Your task is to repeat all of the data exactly while excluding the pictures.

══ DATA EXTRACT ══

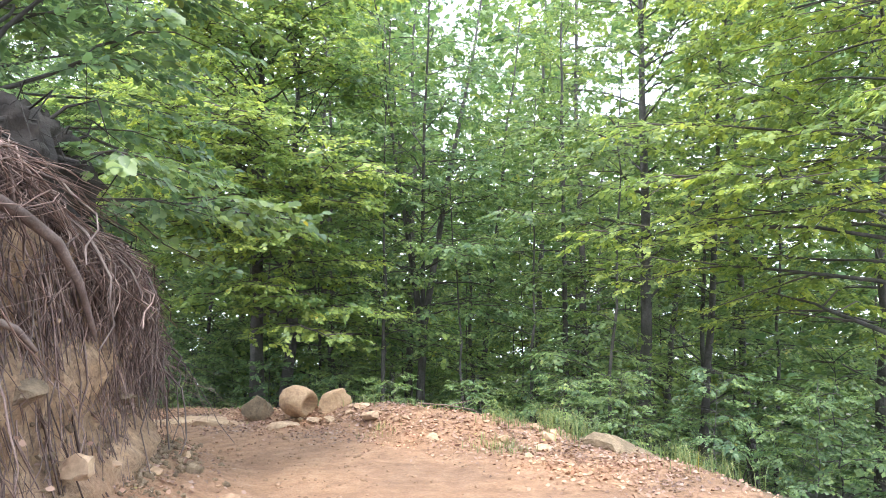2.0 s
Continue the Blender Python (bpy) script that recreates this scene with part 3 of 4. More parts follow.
def stone_mesh(seed, size, material, planes=11, rough=0.045, detail=2, keep=0.54):
    """A broken stone: a ball cut by random planes, then roughened."""
    r = np.random.default_rng(seed)
    bm = bmesh.new()
    bmesh.ops.create_icosphere(bm, subdivisions=detail, radius=1)
    cuts = r.normal(0, 1, (planes, 3))
    cuts /= np.linalg.norm(cuts, axis=1)[:, None]
    depth = r.uniform(keep - 0.12, keep + 0.16, planes)
    off = Vector(r.uniform(-50, 50, 3))
    for v in bm.verts:
        p = np.array(v.co)
        for c, d in zip(cuts, depth):
            over = p @ c - d
            if over > 0:
                p = p - over * c
        q = Vector(p)
        q += q.normalized() * (rough * noise.noise(q * 2.6 + off) + rough * 0.8 * noise.noise(q * 6 + off) + rough * 0.4 * noise.noise(q * 15 + off))
        v.co = Vector((q.x * size[0], q.y * size[1], q.z * size[2]))
    me = bpy.data.meshes.new("stone")
    bm.to_mesh(me)
    bm.free()
    me.materials.append(material)
    me.polygons.foreach_set("use_smooth", np.ones(len(me.polygons), bool))
    me.set_sharp_from_angle(angle=radians(28))
    return me


def rock(x, y, size, seed, label, turn=0.0, sink=0.3, material=None, tilt=(0, 0), name="rock", z=None, group="stones along the track edge", detail=3):
    ob = new(name, stone_mesh(seed, size, material or STONE, planes=14, detail=detail, rough=0.07, keep=0.56))
    ground_z = on_ground(x, y)[2] if z is None else z
    ob.matrix_basis = pose(x, y, ground_z + size[2] * (1 - 2 * sink) * 0.72, tilt[0], tilt[1], turn)
    return tagged(ob, label, "rock", group)


def barrel_boulder():
    """A rounded boulder with one end broken off flat and a shallow hollow in it."""
    rings, sides = 22, 36
    v, f = [], []
    for i in range(rings):
        u = i / (rings - 1)
        if u < 0.80:
            a = -1 + 1.58 * (u / 0.80)
            ax, r = a * 0.275, math.sqrt(max(0.0, 1 - abs(a) ** 2.4)) * 0.21
        else:
            w = (u - 0.80) / 0.20
            r_edge = math.sqrt(1 - 0.58 ** 2.4) * 0.21
            ax, r = 0.1595 + 0.006 * (w < 0.35) - 0.11 * math.sin(min(1.0, max(0, w - 0.3) / 0.5) * math.pi / 2), r_edge * (1 - w) * 0.98
        for j in range(sides):
            t = j * 2 * math.pi / sides
            q = Vector((ax, r * math.cos(t), r * math.sin(t) * 0.94))
            q += Vector((0, 0, 1)) * 0.02 * noise.noise(q * 5) + q.normalized() * (0.012 * noise.noise(q * 14) + 0.005 * noise.noise(q * 40))
            v.append(q)
    for i in range(rings - 1):
        for j in range(sides):
            k = (j + 1) % sides
            f.append((i * sides + j, (i + 1) * sides + j, (i + 1) * sides + k, i * sides + k))
    me = mesh_of("boulder", v, f, STONE_PALE, True)
    ob = thing("boulder", "rounded tan boulder with a broken hollow end on the berm", "boulder", data=me)
    ob.matrix_basis = pose(-1.88, 9.12, -0.11, 4, 8, -30)
    return ob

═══

- [PROBLEM SOLUTION]
2.0 s
Continue the Blender Python (bpy) script that recreates this scene with part 3 of 4. More parts follow.
def stone_mesh(seed, size, material, planes=11, rough=0.045, detail=2, keep=0.54):
    """A broken stone: a ball cut by random planes, then roughened."""
    r = np.random.default_rng(seed)
    bm = bmesh.new()
    bmesh.ops.create_icosphere(bm, subdivisions=detail, radius=1)
    cuts = r.normal(0, 1, (planes, 3))
    cuts /= np.linalg.norm(cuts, axis=1)[:, None]
    depth = r.uniform(keep - 0.12, keep + 0.16, planes)
    off = Vector(r.uniform(-50, 50, 3))
    for v in bm.verts:
        p = np.array(v.co)
        for c, d in zip(cuts, depth):
            over = p @ c - d
            if over > 0:
                p = p - over * c
        q = Vector(p)
        q += q.normalized() * (rough * noise.noise(q * 2.6 + off) + rough * 0.8 * noise.noise(q * 6 + off) + rough * 0.4 * noise.noise(q * 15 + off))
        v.co = Vector((q.x * size[0], q.y * size[1], q.z * size[2]))
    me = bpy.data.meshes.new("stone")
    bm.to_mesh(me)
    bm.free()
    me.materials.append(material)
    me.polygons.foreach_set("use_smooth", np.ones(len(me.polygons), bool))
    me.set_sharp_from_angle(angle=radians(28))
    return me


def rock(x, y, size, seed, label, turn=0.0, sink=0.3, material=None, tilt=(0, 0), name="rock", z=None, group="stones along the track edge", detail=3):
    ob = new(name, stone_mesh(seed, size, material or STONE, planes=14, detail=detail, rough=0.07, keep=0.56))
    ground_z = on_ground(x, y)[2] if z is None else z
    ob.matrix_basis = pose(x, y, ground_z + size[2] * (1 - 2 * sink) * 0.72, tilt[0], tilt[1], turn)
    return tagged(ob, label, "rock", group)


def barrel_boulder():
    """A rounded boulder with one end broken off flat and a shallow hollow in it."""
    rings, sides = 22, 36
    v, f = [], []
    for i in range(rings):
        u = i / (rings - 1)
        if u < 0.80:
            a = -1 + 1.58 * (u / 0.80)
            ax, r = a * 0.275, math.sqrt(max(0.0, 1 - abs(a) ** 2.4)) * 0.21
        else:
            w = (u - 0.80) / 0.20
            r_edge = math.sqrt(1 - 0.58 ** 2.4) * 0.21
            ax, r = 0.1595 + 0.006 * (w < 0.35) - 0.11 * math.sin(min(1.0, max(0, w - 0.3) / 0.5) * math.pi / 2), r_edge * (1 - w) * 0.98
        for j in range(sides):
            t = j * 2 * math.pi / sides
            q = Vector((ax, r * math.cos(t), r * math.sin(t) * 0.94))
            q += Vector((0, 0, 1)) * 0.02 * noise.noise(q * 5) + q.normalized() * (0.012 * noise.noise(q * 14) + 0.005 * noise.noise(q * 40))
            v.append(q)
    for i in range(rings - 1):
        for j in range(sides):
            k = (j + 1) % sides
            f.append((i * sides + j, (i + 1) * sides + j, (i + 1) * sides + k, i * sides + k))
    me = mesh_of("boulder", v, f, STONE_PALE, True)
    ob = thing("boulder", "rounded tan boulder with a broken hollow end on the berm", "boulder", data=me)
    ob.matrix_basis = pose(-1.88, 9.12, -0.11, 4, 8, -30)
    return ob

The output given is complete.